Q: Are there many young women of color at Harvard?
A: There are a lot of women of color at Harvard. I love it. What’s more, a lot of the time they are in the leadership positions for clubs and groups on campus, which is great to see.

Q: Any “Dear White People” moments?
A: Totally. I had Dear White People moments growing up, going to a private school, so it isn’t so new to me. What I’ve learned to do over the years is perfect the ‘Sam White’ look, which is the easiest way to stare down a cisgender White guy in class who’s about to say something really problematic.

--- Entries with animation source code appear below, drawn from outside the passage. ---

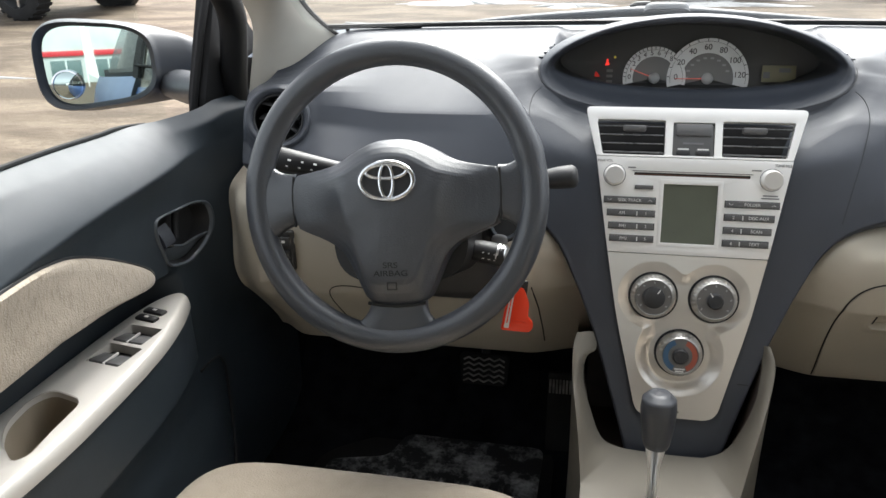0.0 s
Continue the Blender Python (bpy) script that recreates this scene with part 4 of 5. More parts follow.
gear = thing("gear_shift", "charcoal gear knob on a chrome shaft", "gear shift", (-0.03, -0.2, 0.53))
GX = axes((-0.033, -0.224, 0.540), (1, 0, 0), (0, 0.97, -0.20), (0.0, 0.20, 0.97))
part("base_plate", bm_lathe([(0.046, 0.016), (0.044, 0.0185), (0.038, 0.0190)], GX @ pose(0, -0.060, 0.000) @ Matrix.Diagonal((1, 1.0, 1, 1)), 40), CHROME, gear, "chrome edged base")
part("base_slot", bm_lathe([(0.040, 0.0185), (0.0, 0.0190)], GX @ pose(0, -0.060, 0.000) @ Matrix.Diagonal((1, 1.0, 1, 1)), 32), BLACK, gear)
part("shaft", bm_lathe([(0.0062, -0.01), (0.0062, 0.050), (0.0072, 0.056), (0.0125, 0.080), (0.0145, 0.088)], GX, 24), SATIN, gear, "chrome shaft")


def knob(u, v):
    t = 2 * math.pi * u
    h = [0.084, 0.084, 0.089, 0.102, 0.118, 0.133, 0.146, 0.1535, 0.156]
    a = [0.0, 0.0145, 0.0165, 0.0186, 0.0206, 0.0218, 0.0204, 0.0128, 0.0]
    f = v * 8
    k = min(int(f), 7)
    r, z = a[k] + (a[k + 1] - a[k]) * (f - k), h[k] + (h[k + 1] - h[k]) * (f - k)
    return GX @ Vector((r * math.cos(t), 1.2 * r * math.sin(t) - 0.004, z))


part("knob", bm_grid(knob, 32, 32, loop_u=True), KNOBGREY, gear, "charcoal leatherette knob", sharp=80)

# ---- floor, pedals, mat ----
FLOOR_PROFILE = [(0.62, 0.62), (0.40, 0.55), (0.26, 0.36), (0.16, 0.305), (-0.2, 0.295), (-1.0, 0.30), (-2.0, 0.32)]
fl = smooth_line([(y, z) for y, z in FLOOR_PROFILE], 2)
floor_bm = bmesh.new()
prev = None
for x in (-0.74, -0.70, -0.4, -0.14, -0.12, 0.12, 0.14, 0.4, 0.70, 0.74):
    row = [floor_bm.verts.new((x, y, z + (0.10 if abs(x) > 0.72 else 0.0) + (0.16 if abs(x) < 0.13 else 0))) for y, z in fl]
    if prev:
        for j in range(len(row) - 1):
            floor_bm.faces.new((prev[j], row[j], row[j + 1], prev[j + 1]))
    prev = row
tagged(part("floor", floor_bm, CARPET), "black carpeted car floor and footwells", "floor", kind="structure")

brake = thing("brake_pedal", "worn black rubber brake pedal with a zigzag tread", "pedal", (-0.30, 0.15, 0.47))
BP = axes((-0.301, 0.150, 0.476), (1, 0, 0), (0, 0.25, 0.97), (0, -0.97, 0.25))
part("pad", bm_plate(rounded([(-0.040, -0.028), (0.040, -0.028), (0.045, 0.028), (-0.045, 0.028)], 0.009, 5), 0.012, BP, [], 0.004), RUBBER, brake)
PEDALTOP = material("worn_grey_rubber", (0.26, 0.255, 0.245), rough=0.7, mottle=0.3, mottle_scale=60)
for k in range(5):
    y = -0.020 + 0.010 * k
    part("tread", bm_tube([BP @ Vector((-0.037 + 0.0092 * i, y + (0.0024 if i % 2 else -0.0024), 0.001)) for i in range(9)], 0.0016, 6), PEDALTOP, brake, "zigzag tread ridge")
part("arm", bm_tube([(-0.300, 0.165, 0.49), (-0.302, 0.20, 0.56), (-0.305, 0.22, 0.68)], 0.008, 8), SOFTBLACK, brake)
gas = thing("accelerator_pedal", "black ribbed accelerator pedal beside the console", "pedal", (-0.165, 0.16, 0.42))
GP = axes((-0.166, 0.165, 0.392), (1, 0, 0), (0, 0.35, 0.94), (0, -0.94, 0.35))
part("pad", bm_plate(rounded([(-0.022, -0.075), (0.022, -0.075), (0.022, 0.07), (-0.022, 0.07)], 0.006, 4), 0.01, GP, [], 0.003), RUBBER, gas)
for k in range(7):
    part("rib", bm_box((0.004, 0.026, 0.003), GP @ pose(-0.018 + 0.006 * k, 0.045, 0.001), 0.001, 1), PEDALTOP, gas)

MATMAT = material("dirty_rubber_mat", (0.016, 0.017, 0.018), rough=0.75, spec=0.3, grain=0.4, tint=(0.012, 0.012, 0.013), mottle=0.3, mottle_scale=12)


def slush(m):
    """Dried slush and salt in ragged patches on the mat."""
    nt = m.node_tree
    b = nt.nodes["Principled BSDF"]
    co = nt.nodes.new("ShaderNodeTexCoord")
    n = nt.nodes.new("ShaderNodeTexNoise")
    n.inputs["Scale"].default_value, n.inputs["Detail"].default_value, n.inputs["Roughness"].default_value = 14, 9, 0.72
    rg = nt.nodes.new("ShaderNodeMapRange")
    rg.inputs["From Min"].default_value, rg.inputs["From Max"].default_value = 0.46, 0.62
    mx = nt.nodes.new("ShaderNodeMix")
    mx.data_type = "RGBA"
    mx.inputs[6].default_value, mx.inputs[7].default_value = (0.028, 0.029, 0.031, 1), (0.42, 0.43, 0.44, 1)
    nt.links.new(co.outputs["Object"], n.inputs["Vector"])
    nt.links.new(n.outputs["Fac"], rg.inputs["Value"])
    nt.links.new(rg.outputs[0], mx.inputs[0])
    nt.links.new(mx.outputs[2], b.inputs["Base Color"])


slush(MATMAT)
mat = thing("floor_mat", "black rubber floor mat streaked with dried slush, below the pedals", "floor mat", (-0.37, -0.05, 0.3))
part("sheet", bm_plate(rounded([(-0.60, -0.42), (-0.17, -0.42), (-0.17, 0.16), (-0.30, 0.175), (-0.47, 0.165), (-0.60, 0.08)], 0.05, 5), 0.006, pose(0, 0, 0.312), [], 0.002), RUBBER, mat)
part("dirty_pad", bm_plate(rounded([(-0.575, -0.40), (-0.20, -0.40), (-0.19, 0.150), (-0.45, 0.155), (-0.47, 0.085), (-0.575, 0.06)], 0.02, 4), 0.003, pose(0, 0, 0.3155), [], 0.001), MATMAT, mat, "pad with dried slush")
for k in range(14):
    part("rib", bm_box((0.010, 0.16, 0.006), pose(-0.54 + 0.026 * k, -0.04, 0.316), 0.002, 1), MATMAT, mat)


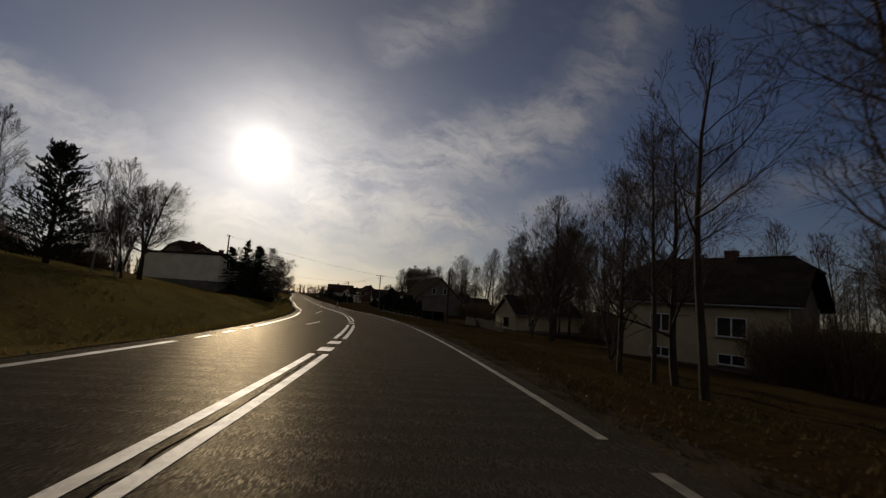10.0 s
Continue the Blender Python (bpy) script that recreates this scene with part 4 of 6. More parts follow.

Q: What’s your major and what’s your ultimate career goal?
A: I’m concentrating in sociology with a secondary in English. My ultimate career goal is to become a public servant, hopefully President. I want to continue writing and hope to have some more books out there, including fiction and memoir styles.

Q: What do you get out of being able to mentor/inspire other young girls of color? Do you see yourself as a role model?
A: What’s funny is usually after one of my talks, the students in the room thank me, when I feel like I should be thanking them. It is the soul, strength, and spirit of girls of color that continues to inspire and rejuvenate me. I walk out of a room of confident young Black girls and feel reenergized, ready to take on the world with them. A lot of people have told me, young and old, Black or not, that I’m their role model. I take that very seriously. When you have groups looking up to you, especially young girls who are so vulnerable to the messages the world sends out to them, it’s your responsibility to radiate some light in that darkness.

Ms. Gorman’s one-year team as the National Youth Poet Laureate ended in April 2018.